-- start Source data --

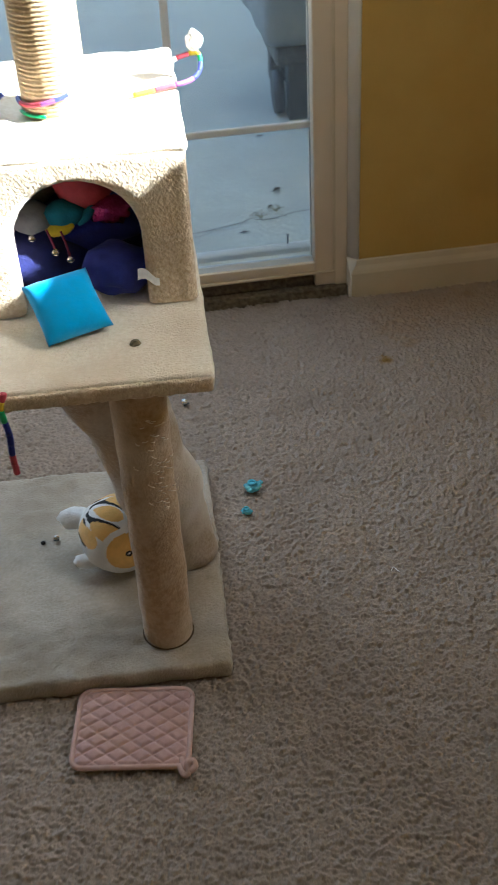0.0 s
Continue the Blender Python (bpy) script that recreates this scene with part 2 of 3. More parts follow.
def carpet_floor():
    """Carpet with its pile as real relief where the camera passes, plain beyond."""
    x0, x1, y0, y1, step = 0.78, 2.32, 0.88, 2.494, 0.0018
    nx, ny = round((x1 - x0) / step), round((y1 - y0) / step)
    rng = np.random.default_rng(5)
    fx, fy = np.fft.fftfreq(nx + 1, step)[:, None], np.fft.fftfreq(ny + 1, step)[None, :]
    f = np.hypot(fx, fy)
    def band(low, high):
        z = np.fft.ifft2(np.fft.fft2(rng.standard_normal((nx + 1, ny + 1))) * np.exp(-(f / high) ** 2) * (1 - np.exp(-(f / low) ** 2))).real
        return z / z.std()
    # packed tufts: relief at many sizes, a little longer along the wall, with scattered small pits
    f = np.hypot(fx * 1.15, fy * 0.95)
    h = 0.0010 * band(14, 40) + 0.0011 * band(40, 90) + 0.0009 * band(80, 160) + 0.0005 * band(150, 260) + 0.0009 * band(2, 8)
    h -= 0.0006 * np.log1p(np.exp(-2.6 * band(50, 140) - 1.8)) + 0.0008
    h = np.clip(h, -0.009, 0.006) - 0.001
    xs, ys = x0 + step * np.arange(nx + 1), y0 + step * np.arange(ny + 1)
    xs[-1], ys[-1] = x1, y1
    co = np.stack([np.repeat(xs, ny + 1), np.tile(ys, nx + 1), h.ravel()], 1)
    i = (np.arange(nx)[:, None] * (ny + 1) + np.arange(ny)[None, :]).ravel()
    quads = np.stack([i, i + ny + 1, i + ny + 2, i + 1], 1)
    far = [(ROOM_L, ROOM_F), (x0, ROOM_F), (x0, y1), (ROOM_L, y1), (ROOM_R, ROOM_F), (ROOM_R, y0), (x0, y0), (x1, y0), (ROOM_R, y1), (x1, y1)]
    n = len(co)
    co = np.concatenate([co, [(x, y, -0.003) for x, y in far]])
    faces = quads.tolist() + [[n, n + 1, n + 6, n + 2, n + 3], [n + 1, n + 4, n + 5, n + 7, n + 6], [n + 7, n + 5, n + 8, n + 9]]
    me = bpy.data.meshes.new("floor")
    me.from_pydata(co.tolist(), [], faces)
    me.polygons.foreach_set("use_smooth", [True] * len(me.polygons))
    me.materials.append(CARPET)
    return tagged(new("floor", me), "beige cut-pile carpet, worn and stained near the door, with shade tinted brown by the baseboard", "carpet", kind="structure")


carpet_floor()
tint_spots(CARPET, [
    (1.718, 2.184, 0.018, (0.30, 0.17, 0.035), 0.95),
    (1.722, 2.180, 0.008, (0.16, 0.09, 0.02), 0.6),
    (1.619, 1.906, 0.010, (0.20, 0.16, 0.12), 0.7),
    (1.379, 2.150, 0.016, (0.33, 0.27, 0.21), 0.5),
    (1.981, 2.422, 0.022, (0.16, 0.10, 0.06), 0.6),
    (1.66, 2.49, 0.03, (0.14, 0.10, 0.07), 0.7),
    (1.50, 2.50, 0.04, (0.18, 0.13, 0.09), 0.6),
    # next three: warm brown shade, with some stain, put into the carpet colour
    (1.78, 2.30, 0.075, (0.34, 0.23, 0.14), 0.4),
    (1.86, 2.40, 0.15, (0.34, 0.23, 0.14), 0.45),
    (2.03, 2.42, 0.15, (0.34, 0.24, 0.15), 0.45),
    (1.79, 2.24, 0.02, (0.30, 0.19, 0.08), 0.5),
    (1.50, 1.62, 0.05, (0.42, 0.31, 0.22), 0.5),
    (2.02, 2.05, 0.05, (0.34, 0.27, 0.20), 0.4),
    (2.05, 1.95, 0.03, (0.32, 0.25, 0.18), 0.4),
])
slab = tagged(link_mesh("floor_slab", box(ROOM_L - 0.15, ROOM_F - 0.15, -0.12, ROOM_R + 0.15, 2.60, -0.012), PLAIN_WALL, False), kind="structure")

# the wall with the glass door: right of it, left of it and above
DOOR_R, DOOR_TOP = 1.724, 2.08
def structure(name, bm, mat, label="", smooth=False):
    return tagged(link_mesh(name, bm, mat, smooth), label, kind="structure")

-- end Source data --

Give back the whole listing as it stands, minus its pictures.

**Reply to the task:**
0.0 s
Continue the Blender Python (bpy) script that recreates this scene with part 2 of 3. More parts follow.
def carpet_floor():
    """Carpet with its pile as real relief where the camera passes, plain beyond."""
    x0, x1, y0, y1, step = 0.78, 2.32, 0.88, 2.494, 0.0018
    nx, ny = round((x1 - x0) / step), round((y1 - y0) / step)
    rng = np.random.default_rng(5)
    fx, fy = np.fft.fftfreq(nx + 1, step)[:, None], np.fft.fftfreq(ny + 1, step)[None, :]
    f = np.hypot(fx, fy)
    def band(low, high):
        z = np.fft.ifft2(np.fft.fft2(rng.standard_normal((nx + 1, ny + 1))) * np.exp(-(f / high) ** 2) * (1 - np.exp(-(f / low) ** 2))).real
        return z / z.std()
    # packed tufts: relief at many sizes, a little longer along the wall, with scattered small pits
    f = np.hypot(fx * 1.15, fy * 0.95)
    h = 0.0010 * band(14, 40) + 0.0011 * band(40, 90) + 0.0009 * band(80, 160) + 0.0005 * band(150, 260) + 0.0009 * band(2, 8)
    h -= 0.0006 * np.log1p(np.exp(-2.6 * band(50, 140) - 1.8)) + 0.0008
    h = np.clip(h, -0.009, 0.006) - 0.001
    xs, ys = x0 + step * np.arange(nx + 1), y0 + step * np.arange(ny + 1)
    xs[-1], ys[-1] = x1, y1
    co = np.stack([np.repeat(xs, ny + 1), np.tile(ys, nx + 1), h.ravel()], 1)
    i = (np.arange(nx)[:, None] * (ny + 1) + np.arange(ny)[None, :]).ravel()
    quads = np.stack([i, i + ny + 1, i + ny + 2, i + 1], 1)
    far = [(ROOM_L, ROOM_F), (x0, ROOM_F), (x0, y1), (ROOM_L, y1), (ROOM_R, ROOM_F), (ROOM_R, y0), (x0, y0), (x1, y0), (ROOM_R, y1), (x1, y1)]
    n = len(co)
    co = np.concatenate([co, [(x, y, -0.003) for x, y in far]])
    faces = quads.tolist() + [[n, n + 1, n + 6, n + 2, n + 3], [n + 1, n + 4, n + 5, n + 7, n + 6], [n + 7, n + 5, n + 8, n + 9]]
    me = bpy.data.meshes.new("floor")
    me.from_pydata(co.tolist(), [], faces)
    me.polygons.foreach_set("use_smooth", [True] * len(me.polygons))
    me.materials.append(CARPET)
    return tagged(new("floor", me), "beige cut-pile carpet, worn and stained near the door, with shade tinted brown by the baseboard", "carpet", kind="structure")


carpet_floor()
tint_spots(CARPET, [
    (1.718, 2.184, 0.018, (0.30, 0.17, 0.035), 0.95),
    (1.722, 2.180, 0.008, (0.16, 0.09, 0.02), 0.6),
    (1.619, 1.906, 0.010, (0.20, 0.16, 0.12), 0.7),
    (1.379, 2.150, 0.016, (0.33, 0.27, 0.21), 0.5),
    (1.981, 2.422, 0.022, (0.16, 0.10, 0.06), 0.6),
    (1.66, 2.49, 0.03, (0.14, 0.10, 0.07), 0.7),
    (1.50, 2.50, 0.04, (0.18, 0.13, 0.09), 0.6),
    # next three: warm brown shade, with some stain, put into the carpet colour
    (1.78, 2.30, 0.075, (0.34, 0.23, 0.14), 0.4),
    (1.86, 2.40, 0.15, (0.34, 0.23, 0.14), 0.45),
    (2.03, 2.42, 0.15, (0.34, 0.24, 0.15), 0.45),
    (1.79, 2.24, 0.02, (0.30, 0.19, 0.08), 0.5),
    (1.50, 1.62, 0.05, (0.42, 0.31, 0.22), 0.5),
    (2.02, 2.05, 0.05, (0.34, 0.27, 0.20), 0.4),
    (2.05, 1.95, 0.03, (0.32, 0.25, 0.18), 0.4),
])
slab = tagged(link_mesh("floor_slab", box(ROOM_L - 0.15, ROOM_F - 0.15, -0.12, ROOM_R + 0.15, 2.60, -0.012), PLAIN_WALL, False), kind="structure")

# the wall with the glass door: right of it, left of it and above
DOOR_R, DOOR_TOP = 1.724, 2.08
def structure(name, bm, mat, label="", smooth=False):
    return tagged(link_mesh(name, bm, mat, smooth), label, kind="structure")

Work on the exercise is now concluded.